For Programmatic Email Ads Scale is King

A realistic look at programmatic email advertising for small newsletter publishers, including how it works, typical earnings, and why scale matters for generating meaningful revenue.

An email wireframe image showing an ad.
Programmatic advertising in email is a big opportunity at scale.

Programmatic email advertising is one of the most promising revenue streams available to newsletter publishers—especially those who don't have the time or resources to sell ads directly. Its only real caveat is scale.

Whether running a massive editorial operation like "The New York Times" or writing a niche newsletter like "Science Fiction Classics," there are only a few reliable ways to generate income from your newsletter: sell a product, land sponsorships, or accept advertising.

Of these, programmatic advertising offers the best effort-to-return ratio. It's low maintenance, requires no sales outreach, and can generate at least some revenue regardless of your list size.

What Is Programmatic Email Advertising?

Programmatic advertising uses software to buy and place ads automatically. In the context of email newsletters, ad units are filled and served dynamically—often at send time or even open time—based on available inventory and audience data.

As a newsletter publisher or creator, you integrate a small code snippet or "ad tag" into your newsletter template. The ad provider —think Paved— handles the rest, pulling in relevant offers and rendering them when the email is opened. You get paid based on impressions or clicks.

Why Targeting Matters

Programmatic ads in email work similarly to display ads on the web. The ads don't necessarily match the newsletter's content—they match the person receiving it.

If you send a newsletter to 500 people, there's a good chance that each subscriber will see a different ad tailored to his or her interests, demographics, or location. This targeting makes programmatic appealing to advertisers and allows publishers to earn revenue without chasing sponsors.

The Economics

The most common ways publishers are paid for these ads are:

  • CPM (cost per thousand impressions)
  • CPC (cost per click)

From your side, this is usually measured as RPM (revenue per thousand impressions) or RPC (revenue per click).

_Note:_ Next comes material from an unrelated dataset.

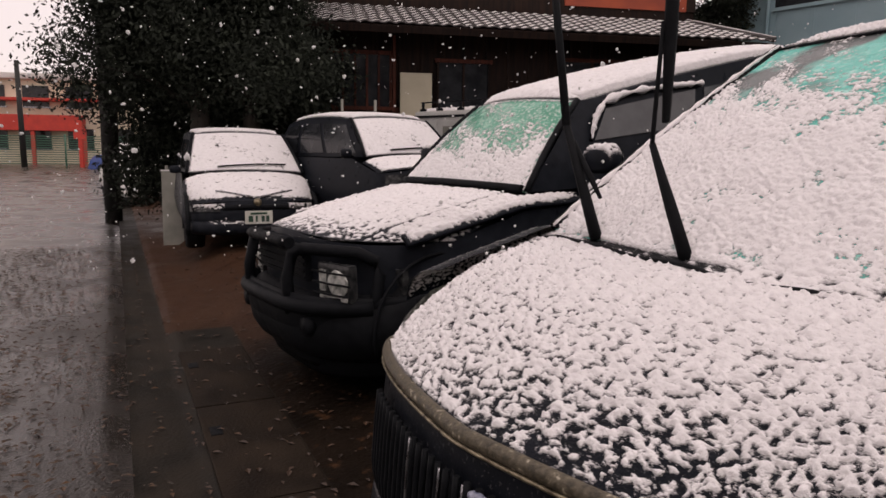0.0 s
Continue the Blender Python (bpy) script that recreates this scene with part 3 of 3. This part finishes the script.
def build_off_roader():
    s = SUV
    fx, fy = math.cos(radians(215.1)), math.sin(radians(215.1))
    m = at_heading(-0.943 - 1.20 * fx, 4.246 - 1.20 * fy, 215.1)

    def hood_depth(u, v):
        side = np.abs(2 * u - 1)
        return 0.0095 - 0.008 * smoothstep(0.70, 1.0, v) - 0.010 * smoothstep(0.985, 1.0, side) - 0.014 * smoothstep(0.018, 0.0, np.abs(side - 0.74))

    car = base_car("off_road_car", m, s, "black off-road car with bull bar, snow on hood and roof", "parked cars", PAINT_DARK, GREENGLASS,
                   (260, 220), hood_depth, lambda u, v: 0.0150 - 0.0170 * smoothstep(0.10, 0.80, v) + 0.012 * smoothstep(0.96, 0.99, v),
                   lambda u, v: 0.042 + 0.010 * np.sin(np.pi * v) - 0.036 * (1 - smoothstep(0.0, 0.05, v)) - 0.03 * smoothstep(0.90, 0.99, np.abs(2 * u - 1)), rough=0.015, seed=12.0, panes=((0.115, 0.46), (0.50, 0.70), (0.74, 0.94)), pane_v=(0.49, 0.83))
    part("cowl", tube([tuple(s.screen(np.array(u), np.array(0.02)) + np.array([0.012, 0, 0.006])) for u in np.linspace(0.02, 0.98, 20)], 0.026, 8), PLASTIC, car)
    # square headlamps behind a wire guard

    def level(z):
        return (z - s.sill) / (s.lip - s.sill)
    for side in (1, -1):
        y = side * 0.53
        hl = part("headlight", box(-0.03, 0.03, -0.135, 0.135, -0.105, 0.105, 0.02), DARKLENS, car, "wet square headlight behind a guard")
        hl.matrix_local = Matrix.Translation(s.skin(y, level(0.700), 0.05)) @ pose(0, 0, 0, 0, 0, side * 14)
        bowl = bmesh.new()
        bmesh.ops.create_uvsphere(bowl, u_segments=18, v_segments=10, radius=1)
        for w in bowl.verts:
            w.co = Vector((0.030 + 0.012 * w.co.x, side * 0.035 + 0.085 * w.co.y, 0.075 * w.co.z)) + 0.008 * noise.noise_vector(w.co * 2.3)
        part("reflector", bowl, REFLECTOR, hl, "bright dimpled reflector")
        part("reflector", box(0.030, 0.040, -0.115, 0.115, -0.095, -0.072, 0.006), REFLECTOR, hl)
        part("reflector", box(0.030, 0.038, -0.11, -0.06, -0.05, 0.07, 0.01), REFLECTOR, hl)
        for z in (-0.06, 0.0, 0.06):
            part("guard_wire", tube([(0.05, -0.16, z), (0.06, 0, z), (0.05, 0.16, z)], 0.006, 6), PLASTIC, hl)
        mark = part("maker_mark", box(0, 0.006, -0.04, 0.04, -0.008, 0.008), WHITEPAINT, car, "small pale lettering bar")
        mark.matrix_local = Matrix.Translation(s.skin(y, level(0.575), 0.14))
        part("indicator", box(-0.02, 0.02, -0.05, 0.05, -0.07, 0.07, 0.015), DARKLENS, car).matrix_local = Matrix.Translation(s.skin(side * 0.70, level(0.70), 0.02))
        part("fog_lamp", lathe([(0.001, 0.03), (0.05, 0.025), (0.06, 0.0), (0.06, -0.03)], 18, "z"), PLASTIC, car).matrix_local = \
            Matrix.Translation(s.skin(side * 0.45, level(0.45), 0.16)) @ pose(0, 0, 0, 0, 90, 0)
    grille = part("grille", box(-0.02, 0.02, -0.36, 0.36, -0.10, 0.10, 0.01), PLASTIC, car)
    grille.matrix_local = Matrix.Translation(s.skin(0, level(0.77), 0.01))
    for z in np.linspace(-0.08, 0.08, 5):
        part("slat", box(0.018, 0.03, -0.35, 0.35, z - 0.008, z + 0.008), PLASTIC, grille)
    # the deep bumper and the bull bar: two loops round the lamps joined across the middle
    bumper = part("bumper", tube([s.skin(y, level(0.42), 0.02) for y in np.linspace(0.72, -0.72, 26)], 0.20, 14, flat=0.7), PLASTIC, car, "deep black bumper")
    part("valance", tube([s.skin(y, level(0.22), -0.01) for y in np.linspace(0.70, -0.70, 22)], 0.15, 10, flat=0.8), PLASTIC, bumper)
    def guard(u, v):
        ys, zs = 0.80 * np.sin((u - 0.5) * np.pi), 0.16 + 0.46 * v
        out = 0.015 + 0.125 * np.sin(np.pi * np.clip(0.12 + 0.66 * v, 0, 1)) ** 0.7
        return np.array([[tuple(s.skin(float(ys[i, j]), level(float(zs[i, j])), float(out[i, j]))) for j in range(u.shape[1])] for i in range(u.shape[0])])
    part("front_guard", sheet(guard, 41, 13, flip=True, thick=0.02), PLASTIC, bumper, "moulded black front guard")
    part("guard_lip", tube([s.skin(y, level(0.40), 0.145) for y in np.linspace(0.62, -0.62, 22)], 0.02, 8, flat=0.6), PLASTIC, bumper)
    bar = part("bull_bar", tube([s.skin(y, level(0.56), 0.14) for y in np.linspace(0.68, -0.68, 22)], 0.045, 12), PLASTIC, car, "black tubular bull bar, snow-flecked")
    part("cross_tube", tube([s.skin(y, level(0.90), 0.13) for y in np.linspace(0.30, -0.30, 8)], 0.034, 10), PLASTIC, bar)
    for side in (1, -1):
        loop = [(0.30, 0.50, 0.13), (0.29, 0.70, 0.13), (0.30, 0.84, 0.11), (0.36, 0.875, 0.09), (0.50, 0.88, 0.08), (0.62, 0.875, 0.08),
                (0.665, 0.83, 0.08), (0.675, 0.75, 0.08), (0.67, 0.62, 0.09), (0.64, 0.50, 0.09), (0.60, 0.38, 0.09)]
        part("side_loop", tube([s.skin(side * y, level(z), o) for y, z, o in loop], 0.034, 10), PLASTIC, bar)
        part("loop_snow", snow_on(lambda u, v, side=side: np.array([[s.skin(side * (0.30 + 0.36 * float(u[i, j])), level(0.95), 0.10 + 0.05 * float(v[i, j])) for j in range(v.shape[1])] for i in range(u.shape[0])]),
                                  40, 7, lambda u, v: -0.003 + 0 * u, 1.0, 0.014, side > 0), SNOW, bar)
    for side in (1, -1):
        mirror(car, -0.50, side * 0.95, 1.29, side, 0.010)
        fn = s.flank(side)
        rail = [tuple(fn(np.array(u), np.array(v)) + np.array([0, side * 0.02, 0])) for u, v in
                ((0.10, 0.50), (0.09, 0.64), (0.085, 0.75), (0.095, 0.90), (0.16, 0.94), (0.24, 0.93), (0.315, 0.91), (0.40, 0.885), (0.48, 0.86))]
        vis = part("door_visor", tube(rail, 0.016, 8, flat=0.7), PLASTIC, car, "smoked visor over the door glass, lined with snow")
        part("visor_snow", ridge([(p[0], p[1] * 1.01, p[2] + 0.014) for p in rail], 0.024, 3.0), SNOW, vis)

        def ledge(u, v, side=side):
            x = 0.85 - 1.33 * u
            return np.stack([x, side * (0.735 + 0.085 * v), 1.078 - 0.165 * np.clip(x, 0, 1.2) - 0.05 * v ** 2], -1)
        wi = part("front_wing", sheet(ledge, 31, 7, flip=side > 0, thick=0.03), PAINT_DARK, car)
        part("wing_snow", snow_on(ledge, 150, 26, lambda u, v: 0.015 - 0.019 * smoothstep(0.5, 1.0, v) - 0.014 * smoothstep(0.88, 1.0, u), 1.0, 0.016, side > 0, 4.4), SNOW, wi)
    add_wheels(car, s, (0.62, -2.35), 0.37, arch=0.010)
    return car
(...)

Here is a rough guide to typical payouts:

Metric Typical Range
CPM / RPM (per 1,000 impressions) $1.50 – $8.00
CPC / RPC (per click) $0.25 – $2.00
eRPM (per 1,000 subscribers per send) $1.00 – $4.00

That means if your newsletter has 10,000 subscribers and earns a $2 eRPM per send, you'd generate about $20 per send—or around $80 per month if you publish weekly.

Is that a lot? Not really. But it's automatic, and it scales.

Scale Is King

Programmatic email advertising is technically available to even the smallest newsletters. But revenue is tightly tied to scale and frequency. One subscriber might be worth half a penny per open. To generate meaningful income, you need either:

  • A large subscriber list
  • A high send frequency
  • Or both

The math is simple:

  • 10,000 subscribers × $2 eRPM × 4 sends/month = $80/month
  • 100,000 subscribers × $2 eRPM × 4 sends/month = $800/month

For many small publishers, programmatic ads won't replace a day job. But they can cover expenses—or become a base layer of revenue while you grow or pursue other monetization paths.

Tracking Subscriber Value Over Time

While one email open might only earn you a fraction of a cent, subscribers stick around. Over time, a single subscriber might see dozens or hundreds of your newsletters.

This is where subscriber lifetime value (LTV) comes in. If a subscriber stays on your list for 12 months and opens one email per week, they might generate $1–$2 in revenue through programmatic ads alone. Multiply that by thousands, and the numbers become more interesting.

Knowing your average subscriber value can also guide your paid acquisition strategy—how much you're willing to spend to gain a new subscriber through ads or partnerships.